>> start

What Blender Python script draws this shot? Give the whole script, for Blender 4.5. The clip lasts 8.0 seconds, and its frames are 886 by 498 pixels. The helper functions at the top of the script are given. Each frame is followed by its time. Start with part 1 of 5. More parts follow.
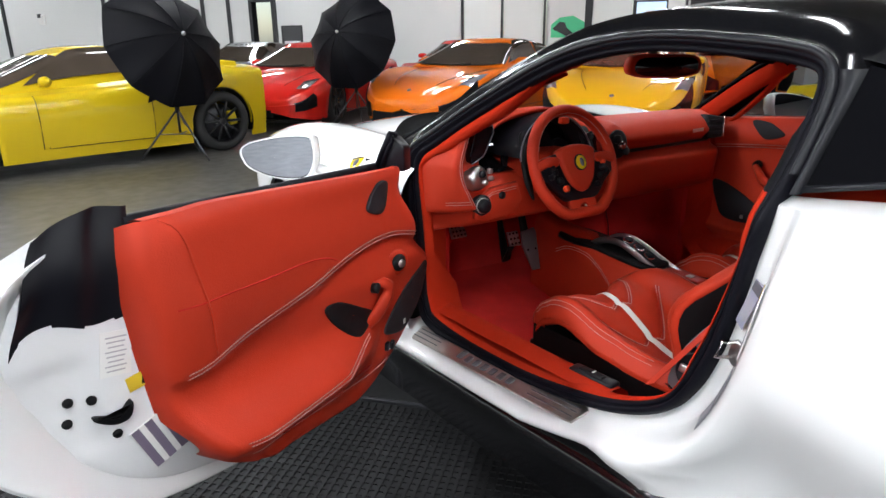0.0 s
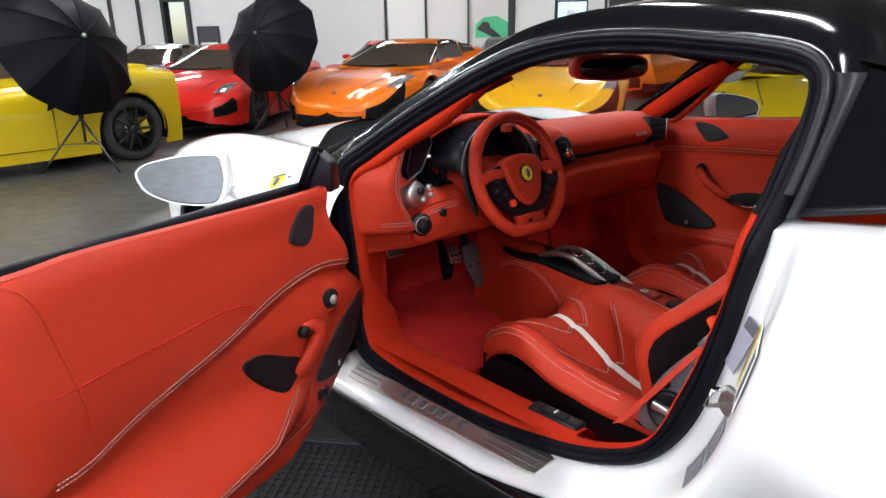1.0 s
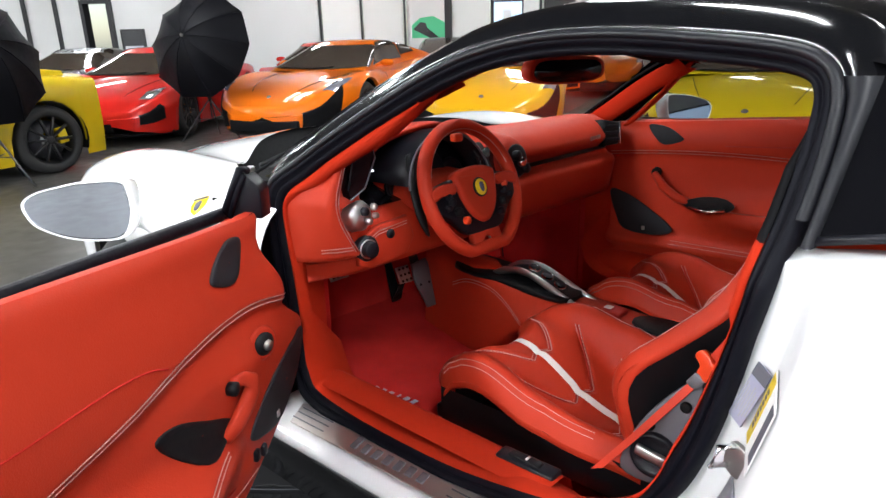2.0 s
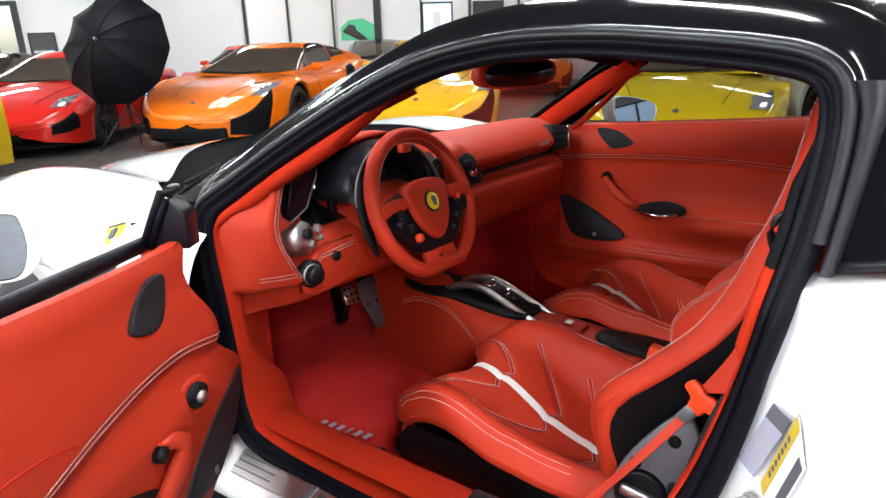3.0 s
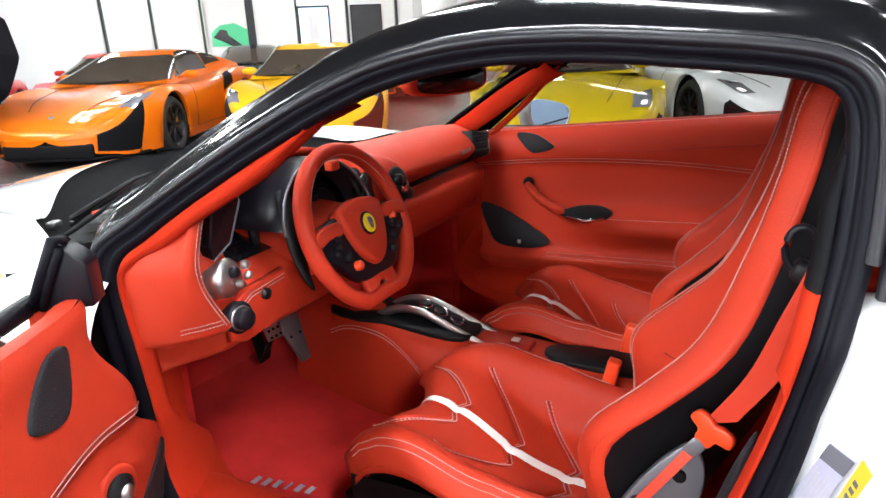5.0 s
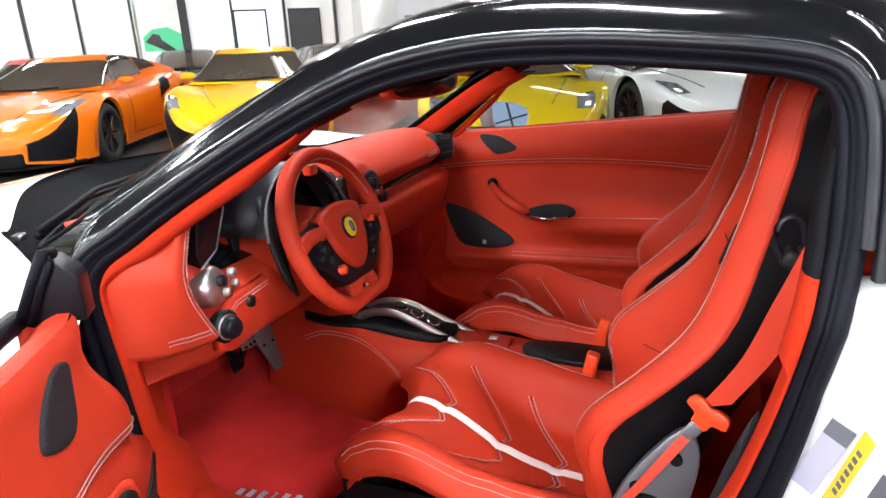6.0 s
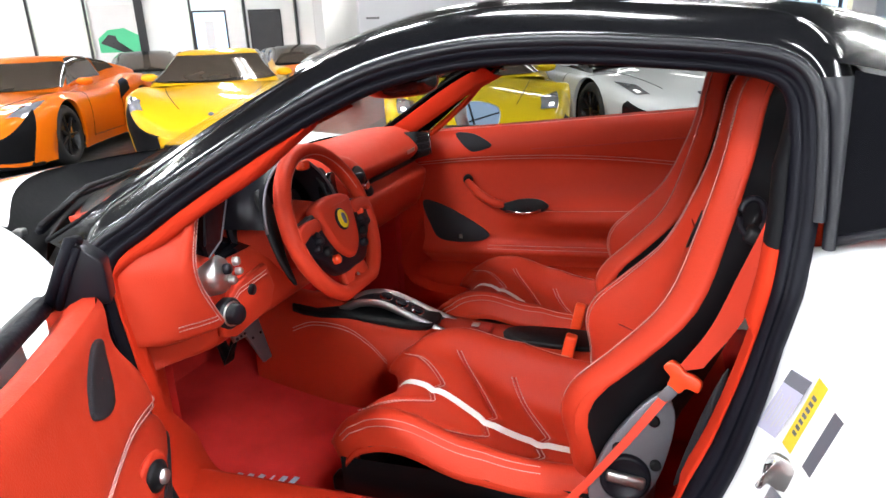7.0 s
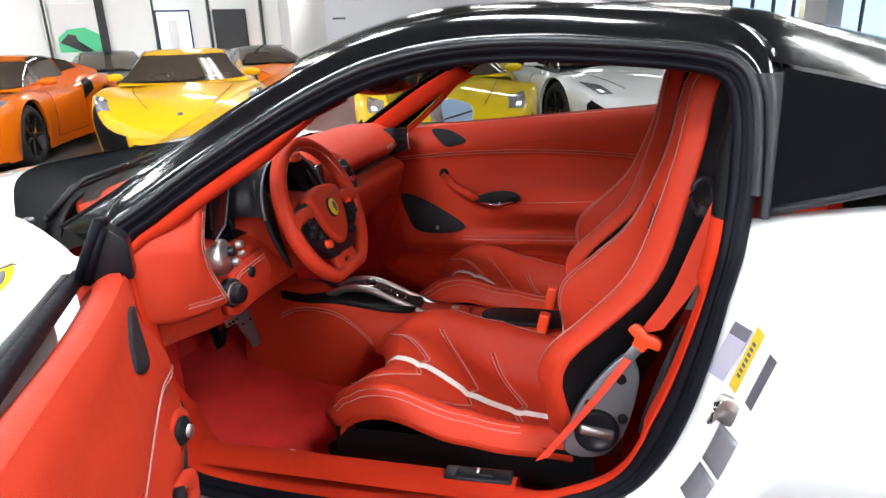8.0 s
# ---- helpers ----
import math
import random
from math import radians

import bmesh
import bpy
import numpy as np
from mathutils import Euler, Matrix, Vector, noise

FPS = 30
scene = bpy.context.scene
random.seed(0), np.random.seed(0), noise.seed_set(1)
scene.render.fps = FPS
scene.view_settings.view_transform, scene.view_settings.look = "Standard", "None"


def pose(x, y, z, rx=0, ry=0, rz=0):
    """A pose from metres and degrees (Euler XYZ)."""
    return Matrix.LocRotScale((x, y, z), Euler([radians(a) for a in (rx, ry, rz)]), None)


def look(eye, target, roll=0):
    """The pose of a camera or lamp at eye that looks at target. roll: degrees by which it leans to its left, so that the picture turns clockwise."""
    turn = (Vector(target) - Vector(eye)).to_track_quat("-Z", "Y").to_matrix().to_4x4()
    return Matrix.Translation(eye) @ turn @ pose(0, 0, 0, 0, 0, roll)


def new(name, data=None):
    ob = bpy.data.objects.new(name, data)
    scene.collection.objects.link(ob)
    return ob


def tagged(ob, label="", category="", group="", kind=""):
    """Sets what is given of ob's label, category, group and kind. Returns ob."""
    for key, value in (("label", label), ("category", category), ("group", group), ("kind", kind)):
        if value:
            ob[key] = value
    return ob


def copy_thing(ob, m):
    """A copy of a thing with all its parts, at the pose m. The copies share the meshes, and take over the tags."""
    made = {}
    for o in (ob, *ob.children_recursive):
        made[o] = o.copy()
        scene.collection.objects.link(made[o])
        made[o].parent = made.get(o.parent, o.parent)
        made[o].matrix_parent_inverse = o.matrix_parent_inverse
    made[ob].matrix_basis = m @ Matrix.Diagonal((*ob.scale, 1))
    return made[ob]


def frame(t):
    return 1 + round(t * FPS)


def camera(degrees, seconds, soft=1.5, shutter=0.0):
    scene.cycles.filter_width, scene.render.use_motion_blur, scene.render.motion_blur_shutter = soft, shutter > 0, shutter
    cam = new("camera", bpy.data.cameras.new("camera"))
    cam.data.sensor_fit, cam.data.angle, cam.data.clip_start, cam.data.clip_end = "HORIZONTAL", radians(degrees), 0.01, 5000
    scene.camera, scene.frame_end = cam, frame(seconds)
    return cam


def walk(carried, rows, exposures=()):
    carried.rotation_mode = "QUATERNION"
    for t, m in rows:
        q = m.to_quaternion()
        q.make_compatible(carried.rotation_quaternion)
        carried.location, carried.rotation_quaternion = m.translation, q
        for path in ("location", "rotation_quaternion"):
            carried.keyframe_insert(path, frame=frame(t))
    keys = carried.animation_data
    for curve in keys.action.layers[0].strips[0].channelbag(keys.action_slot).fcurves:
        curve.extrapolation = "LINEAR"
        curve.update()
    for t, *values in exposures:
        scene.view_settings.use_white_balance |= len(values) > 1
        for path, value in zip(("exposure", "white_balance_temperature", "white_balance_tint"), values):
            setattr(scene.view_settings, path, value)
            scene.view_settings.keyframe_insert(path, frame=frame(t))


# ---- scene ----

>> end

(Problem to work on)
Transcribe the whole listing exactly. Pictures are excluded.

(Complete answer)
What Blender Python script draws this shot? Give the whole script, for Blender 4.5. The clip lasts 8.0 seconds, and its frames are 886 by 498 pixels. The helper functions at the top of the script are given. Each frame is followed by its time. Start with part 1 of 5. More parts follow.
0.0 s
1.0 s
2.0 s
3.0 s
5.0 s
6.0 s
7.0 s
8.0 s
# ---- helpers ----
import math
import random
from math import radians

import bmesh
import bpy
import numpy as np
from mathutils import Euler, Matrix, Vector, noise

FPS = 30
scene = bpy.context.scene
random.seed(0), np.random.seed(0), noise.seed_set(1)
scene.render.fps = FPS
scene.view_settings.view_transform, scene.view_settings.look = "Standard", "None"


def pose(x, y, z, rx=0, ry=0, rz=0):
    """A pose from metres and degrees (Euler XYZ)."""
    return Matrix.LocRotScale((x, y, z), Euler([radians(a) for a in (rx, ry, rz)]), None)


def look(eye, target, roll=0):
    """The pose of a camera or lamp at eye that looks at target. roll: degrees by which it leans to its left, so that the picture turns clockwise."""
    turn = (Vector(target) - Vector(eye)).to_track_quat("-Z", "Y").to_matrix().to_4x4()
    return Matrix.Translation(eye) @ turn @ pose(0, 0, 0, 0, 0, roll)


def new(name, data=None):
    ob = bpy.data.objects.new(name, data)
    scene.collection.objects.link(ob)
    return ob


def tagged(ob, label="", category="", group="", kind=""):
    """Sets what is given of ob's label, category, group and kind. Returns ob."""
    for key, value in (("label", label), ("category", category), ("group", group), ("kind", kind)):
        if value:
            ob[key] = value
    return ob


def copy_thing(ob, m):
    """A copy of a thing with all its parts, at the pose m. The copies share the meshes, and take over the tags."""
    made = {}
    for o in (ob, *ob.children_recursive):
        made[o] = o.copy()
        scene.collection.objects.link(made[o])
        made[o].parent = made.get(o.parent, o.parent)
        made[o].matrix_parent_inverse = o.matrix_parent_inverse
    made[ob].matrix_basis = m @ Matrix.Diagonal((*ob.scale, 1))
    return made[ob]


def frame(t):
    return 1 + round(t * FPS)


def camera(degrees, seconds, soft=1.5, shutter=0.0):
    scene.cycles.filter_width, scene.render.use_motion_blur, scene.render.motion_blur_shutter = soft, shutter > 0, shutter
    cam = new("camera", bpy.data.cameras.new("camera"))
    cam.data.sensor_fit, cam.data.angle, cam.data.clip_start, cam.data.clip_end = "HORIZONTAL", radians(degrees), 0.01, 5000
    scene.camera, scene.frame_end = cam, frame(seconds)
    return cam


def walk(carried, rows, exposures=()):
    carried.rotation_mode = "QUATERNION"
    for t, m in rows:
        q = m.to_quaternion()
        q.make_compatible(carried.rotation_quaternion)
        carried.location, carried.rotation_quaternion = m.translation, q
        for path in ("location", "rotation_quaternion"):
            carried.keyframe_insert(path, frame=frame(t))
    keys = carried.animation_data
    for curve in keys.action.layers[0].strips[0].channelbag(keys.action_slot).fcurves:
        curve.extrapolation = "LINEAR"
        curve.update()
    for t, *values in exposures:
        scene.view_settings.use_white_balance |= len(values) > 1
        for path, value in zip(("exposure", "white_balance_temperature", "white_balance_tint"), values):
            setattr(scene.view_settings, path, value)
            scene.view_settings.keyframe_insert(path, frame=frame(t))


# ---- scene ----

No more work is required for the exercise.